Go Ahead John takes up side three and shows the band back on a more experimental tip. This side opens with Dejohnette playing a strange start-stop avant-funk beat in both the left and right channels. It sounds like the producer took two takes of the same track and then staggered them so that the drum phrases constantly overlap. The overall effect of this layered drum beat is fascinating. After Miles plays a decent solo McLaughlin comes in with a double-tracked ultra distorted guitar solo that shows a side of McLaughlin that we don't hear often anymore. This is the totally rockin McLaughlin who plays long fuzzed out note bends and sounds like he is having a blast doing it. While McLaughlin's two guitars battle it out, the producers cut the sound of each guitar track off and on producing the effect of a speaker cutting out. It is a weird effect that had many people checking their speaker connections back in the early 70s. After a brief sax solo everything stops and Miles comes in with a doubled tracked ambient trumpet melody that eventually morphs into an avant dissonant spaced out blues based jam. Eventually the opening drum parts return and this side has become a complete sound cycle.

The album closes with Lonely Fire, another one of Miles' unique and almost ancient sounding melodies that is played with only ambient backing for a long time before finally settling into a relaxed medium world beat/rock groove. This melody is nice, but after so many repetitions finally gets a little old after awhile. This side isn't bad, just not as good as the other three.
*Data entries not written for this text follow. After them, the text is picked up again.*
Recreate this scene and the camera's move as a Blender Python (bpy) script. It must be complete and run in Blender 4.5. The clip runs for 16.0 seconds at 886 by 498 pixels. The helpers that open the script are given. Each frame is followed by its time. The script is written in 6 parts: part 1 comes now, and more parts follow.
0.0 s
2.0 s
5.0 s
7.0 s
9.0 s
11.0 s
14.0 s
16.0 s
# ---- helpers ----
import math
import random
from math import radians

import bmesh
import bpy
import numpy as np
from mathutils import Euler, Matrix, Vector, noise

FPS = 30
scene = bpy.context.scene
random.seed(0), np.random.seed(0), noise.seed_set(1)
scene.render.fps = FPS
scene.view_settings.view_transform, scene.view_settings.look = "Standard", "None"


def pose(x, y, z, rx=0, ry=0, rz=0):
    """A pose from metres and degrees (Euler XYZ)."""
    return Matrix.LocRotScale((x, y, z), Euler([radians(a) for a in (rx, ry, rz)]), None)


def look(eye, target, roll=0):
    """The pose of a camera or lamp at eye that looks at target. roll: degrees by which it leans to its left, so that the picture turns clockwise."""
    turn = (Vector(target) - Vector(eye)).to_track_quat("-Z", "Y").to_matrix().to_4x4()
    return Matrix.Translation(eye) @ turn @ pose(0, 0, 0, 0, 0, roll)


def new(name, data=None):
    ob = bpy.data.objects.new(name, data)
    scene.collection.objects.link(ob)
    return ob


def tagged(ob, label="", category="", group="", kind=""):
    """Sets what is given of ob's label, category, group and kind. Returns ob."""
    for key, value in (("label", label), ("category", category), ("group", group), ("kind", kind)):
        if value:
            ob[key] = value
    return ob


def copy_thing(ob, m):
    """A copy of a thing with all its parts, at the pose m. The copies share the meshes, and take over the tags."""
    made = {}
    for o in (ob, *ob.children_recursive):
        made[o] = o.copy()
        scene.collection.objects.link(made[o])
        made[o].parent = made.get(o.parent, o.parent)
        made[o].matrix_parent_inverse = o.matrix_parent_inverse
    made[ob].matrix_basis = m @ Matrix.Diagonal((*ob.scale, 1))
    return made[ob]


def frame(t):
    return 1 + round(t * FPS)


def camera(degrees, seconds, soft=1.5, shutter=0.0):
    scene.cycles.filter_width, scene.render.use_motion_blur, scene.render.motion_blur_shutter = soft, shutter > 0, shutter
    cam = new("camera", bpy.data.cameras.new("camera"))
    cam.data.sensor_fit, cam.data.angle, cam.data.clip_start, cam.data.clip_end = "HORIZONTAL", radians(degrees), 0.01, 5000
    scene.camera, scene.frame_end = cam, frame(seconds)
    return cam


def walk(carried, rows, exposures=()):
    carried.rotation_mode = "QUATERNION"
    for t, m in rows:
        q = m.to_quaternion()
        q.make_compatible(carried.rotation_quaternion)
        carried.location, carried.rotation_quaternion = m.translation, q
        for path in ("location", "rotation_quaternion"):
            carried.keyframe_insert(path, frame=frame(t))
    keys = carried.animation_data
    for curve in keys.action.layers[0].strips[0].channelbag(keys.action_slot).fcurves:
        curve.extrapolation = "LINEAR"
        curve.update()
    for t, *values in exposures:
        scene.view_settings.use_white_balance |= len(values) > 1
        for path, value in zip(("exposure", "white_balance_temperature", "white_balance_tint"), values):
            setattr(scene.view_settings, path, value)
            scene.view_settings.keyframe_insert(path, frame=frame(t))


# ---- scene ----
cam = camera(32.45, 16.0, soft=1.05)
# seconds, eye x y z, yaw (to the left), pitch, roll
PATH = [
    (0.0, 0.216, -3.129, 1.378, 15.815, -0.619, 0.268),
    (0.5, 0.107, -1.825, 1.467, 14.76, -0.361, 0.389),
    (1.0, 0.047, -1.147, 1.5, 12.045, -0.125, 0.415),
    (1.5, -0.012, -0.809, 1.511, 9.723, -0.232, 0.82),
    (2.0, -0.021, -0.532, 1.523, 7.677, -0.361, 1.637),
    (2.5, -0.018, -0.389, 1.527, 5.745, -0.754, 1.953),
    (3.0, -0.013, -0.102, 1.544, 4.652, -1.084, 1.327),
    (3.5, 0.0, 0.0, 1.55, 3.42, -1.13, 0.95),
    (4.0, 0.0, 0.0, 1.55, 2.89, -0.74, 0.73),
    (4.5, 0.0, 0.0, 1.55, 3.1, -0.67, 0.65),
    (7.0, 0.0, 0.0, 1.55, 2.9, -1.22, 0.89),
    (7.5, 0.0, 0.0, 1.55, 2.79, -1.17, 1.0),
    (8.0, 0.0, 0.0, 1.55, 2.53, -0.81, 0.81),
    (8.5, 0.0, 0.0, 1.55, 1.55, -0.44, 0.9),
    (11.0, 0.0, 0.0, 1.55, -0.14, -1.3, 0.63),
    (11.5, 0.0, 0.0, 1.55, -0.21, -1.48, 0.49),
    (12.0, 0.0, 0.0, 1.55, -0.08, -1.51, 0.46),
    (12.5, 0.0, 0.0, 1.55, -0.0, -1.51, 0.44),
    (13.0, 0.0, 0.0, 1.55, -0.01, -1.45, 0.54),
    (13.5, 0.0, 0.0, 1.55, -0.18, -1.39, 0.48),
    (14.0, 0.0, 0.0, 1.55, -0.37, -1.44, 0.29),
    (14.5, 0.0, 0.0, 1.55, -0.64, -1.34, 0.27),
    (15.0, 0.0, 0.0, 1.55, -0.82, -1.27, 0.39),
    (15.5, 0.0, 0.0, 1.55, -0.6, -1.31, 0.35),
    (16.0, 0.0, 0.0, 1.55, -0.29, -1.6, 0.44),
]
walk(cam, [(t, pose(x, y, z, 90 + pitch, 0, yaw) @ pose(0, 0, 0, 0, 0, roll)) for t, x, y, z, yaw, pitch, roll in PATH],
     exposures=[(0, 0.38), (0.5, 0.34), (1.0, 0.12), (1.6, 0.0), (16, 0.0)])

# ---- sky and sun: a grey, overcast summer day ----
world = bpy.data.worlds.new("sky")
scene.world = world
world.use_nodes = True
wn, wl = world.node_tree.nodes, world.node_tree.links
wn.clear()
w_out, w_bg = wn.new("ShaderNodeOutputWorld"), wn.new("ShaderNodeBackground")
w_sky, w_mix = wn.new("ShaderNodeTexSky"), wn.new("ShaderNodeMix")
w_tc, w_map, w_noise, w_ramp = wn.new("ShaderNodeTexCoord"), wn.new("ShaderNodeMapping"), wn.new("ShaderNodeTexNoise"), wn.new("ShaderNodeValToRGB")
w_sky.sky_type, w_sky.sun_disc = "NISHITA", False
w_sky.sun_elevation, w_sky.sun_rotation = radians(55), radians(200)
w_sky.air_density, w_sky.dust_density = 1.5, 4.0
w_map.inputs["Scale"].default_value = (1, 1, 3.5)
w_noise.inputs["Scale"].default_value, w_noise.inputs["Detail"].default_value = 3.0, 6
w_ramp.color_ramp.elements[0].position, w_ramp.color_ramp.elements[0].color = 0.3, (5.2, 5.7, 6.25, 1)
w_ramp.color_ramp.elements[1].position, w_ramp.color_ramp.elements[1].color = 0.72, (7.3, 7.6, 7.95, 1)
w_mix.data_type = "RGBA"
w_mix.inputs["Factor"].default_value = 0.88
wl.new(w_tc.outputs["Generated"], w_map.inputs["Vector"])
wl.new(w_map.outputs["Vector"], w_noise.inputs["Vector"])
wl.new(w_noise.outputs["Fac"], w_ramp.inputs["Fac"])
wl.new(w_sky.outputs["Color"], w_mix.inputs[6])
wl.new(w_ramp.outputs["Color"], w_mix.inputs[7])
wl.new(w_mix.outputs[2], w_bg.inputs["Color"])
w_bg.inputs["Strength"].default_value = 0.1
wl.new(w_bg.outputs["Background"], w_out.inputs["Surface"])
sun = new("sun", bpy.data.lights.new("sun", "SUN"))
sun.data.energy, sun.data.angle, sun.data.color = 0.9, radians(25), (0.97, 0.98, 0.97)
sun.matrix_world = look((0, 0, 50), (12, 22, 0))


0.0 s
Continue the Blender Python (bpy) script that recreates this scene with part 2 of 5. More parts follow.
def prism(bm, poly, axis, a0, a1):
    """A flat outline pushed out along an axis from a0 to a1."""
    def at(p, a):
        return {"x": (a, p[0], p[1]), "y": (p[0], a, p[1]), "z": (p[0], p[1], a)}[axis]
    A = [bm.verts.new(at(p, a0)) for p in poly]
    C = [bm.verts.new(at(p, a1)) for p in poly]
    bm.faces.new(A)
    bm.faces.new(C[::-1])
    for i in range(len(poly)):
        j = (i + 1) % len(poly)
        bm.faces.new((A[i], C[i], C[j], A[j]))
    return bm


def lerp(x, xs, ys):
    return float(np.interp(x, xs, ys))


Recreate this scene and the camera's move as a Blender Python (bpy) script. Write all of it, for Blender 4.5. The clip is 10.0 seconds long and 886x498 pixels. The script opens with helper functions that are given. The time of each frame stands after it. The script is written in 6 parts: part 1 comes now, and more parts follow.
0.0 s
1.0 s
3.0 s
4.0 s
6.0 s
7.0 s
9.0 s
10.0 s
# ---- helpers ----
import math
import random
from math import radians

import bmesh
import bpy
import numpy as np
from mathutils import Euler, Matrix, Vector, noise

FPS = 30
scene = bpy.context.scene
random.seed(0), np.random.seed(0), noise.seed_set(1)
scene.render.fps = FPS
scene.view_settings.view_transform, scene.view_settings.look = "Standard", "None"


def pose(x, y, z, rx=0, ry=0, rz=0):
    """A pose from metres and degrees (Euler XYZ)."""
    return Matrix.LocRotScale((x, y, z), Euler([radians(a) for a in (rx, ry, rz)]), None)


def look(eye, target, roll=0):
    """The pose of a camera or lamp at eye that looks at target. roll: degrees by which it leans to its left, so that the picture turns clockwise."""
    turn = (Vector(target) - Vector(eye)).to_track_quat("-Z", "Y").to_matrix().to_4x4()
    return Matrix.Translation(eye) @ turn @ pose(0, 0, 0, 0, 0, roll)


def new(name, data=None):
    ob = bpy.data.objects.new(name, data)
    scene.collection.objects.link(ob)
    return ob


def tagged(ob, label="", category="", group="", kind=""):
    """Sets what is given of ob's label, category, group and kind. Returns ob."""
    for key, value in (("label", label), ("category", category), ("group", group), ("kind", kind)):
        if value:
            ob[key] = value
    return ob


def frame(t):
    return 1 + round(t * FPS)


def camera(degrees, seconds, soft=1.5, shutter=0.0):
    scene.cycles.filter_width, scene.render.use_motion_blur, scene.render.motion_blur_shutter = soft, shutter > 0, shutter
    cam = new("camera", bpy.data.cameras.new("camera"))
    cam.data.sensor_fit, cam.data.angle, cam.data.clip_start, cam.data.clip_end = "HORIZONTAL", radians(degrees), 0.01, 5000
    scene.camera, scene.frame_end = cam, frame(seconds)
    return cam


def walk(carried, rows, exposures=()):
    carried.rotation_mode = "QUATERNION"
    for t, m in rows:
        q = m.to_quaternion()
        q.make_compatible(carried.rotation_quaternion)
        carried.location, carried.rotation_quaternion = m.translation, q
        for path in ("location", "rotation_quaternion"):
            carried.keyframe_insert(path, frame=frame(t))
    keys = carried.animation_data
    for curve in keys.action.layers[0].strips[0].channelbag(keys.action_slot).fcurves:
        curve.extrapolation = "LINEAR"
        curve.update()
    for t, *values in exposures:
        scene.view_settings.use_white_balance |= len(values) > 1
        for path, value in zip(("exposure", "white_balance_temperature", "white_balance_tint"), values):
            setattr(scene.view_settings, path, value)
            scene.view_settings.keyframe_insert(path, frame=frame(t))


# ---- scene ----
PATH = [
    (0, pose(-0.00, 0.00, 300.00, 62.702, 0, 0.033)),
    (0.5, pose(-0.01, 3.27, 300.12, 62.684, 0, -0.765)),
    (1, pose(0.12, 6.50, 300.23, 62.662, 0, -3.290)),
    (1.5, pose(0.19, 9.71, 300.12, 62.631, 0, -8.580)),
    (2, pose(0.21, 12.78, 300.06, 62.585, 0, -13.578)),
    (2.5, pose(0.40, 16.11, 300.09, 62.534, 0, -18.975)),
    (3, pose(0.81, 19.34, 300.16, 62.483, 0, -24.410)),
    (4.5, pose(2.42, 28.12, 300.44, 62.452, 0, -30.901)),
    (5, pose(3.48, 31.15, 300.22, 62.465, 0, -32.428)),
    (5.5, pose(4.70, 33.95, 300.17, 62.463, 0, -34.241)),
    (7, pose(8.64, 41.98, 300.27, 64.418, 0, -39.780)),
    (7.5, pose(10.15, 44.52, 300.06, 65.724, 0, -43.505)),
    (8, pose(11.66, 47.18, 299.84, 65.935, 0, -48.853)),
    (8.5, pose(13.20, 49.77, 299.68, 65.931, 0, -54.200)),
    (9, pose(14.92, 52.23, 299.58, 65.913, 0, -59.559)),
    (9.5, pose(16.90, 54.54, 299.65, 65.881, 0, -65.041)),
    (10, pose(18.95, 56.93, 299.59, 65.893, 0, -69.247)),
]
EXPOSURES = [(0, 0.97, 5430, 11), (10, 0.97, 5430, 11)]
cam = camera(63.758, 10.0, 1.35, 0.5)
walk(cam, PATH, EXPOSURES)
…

This album was made when Miles was trying to play music that moved beyond the confines of either rock, jazz or any combination of the two. His compositional experiments along these lines would finally hit their apex on Get Up With It. If there is any drawback to Big Fun it is the fact that this is very 70s music that came out when people tended to listen to music in a more meditative state. A lot of the music on here develops at a slow and purposeful pace that may be at odds with the constant distractions of today's world.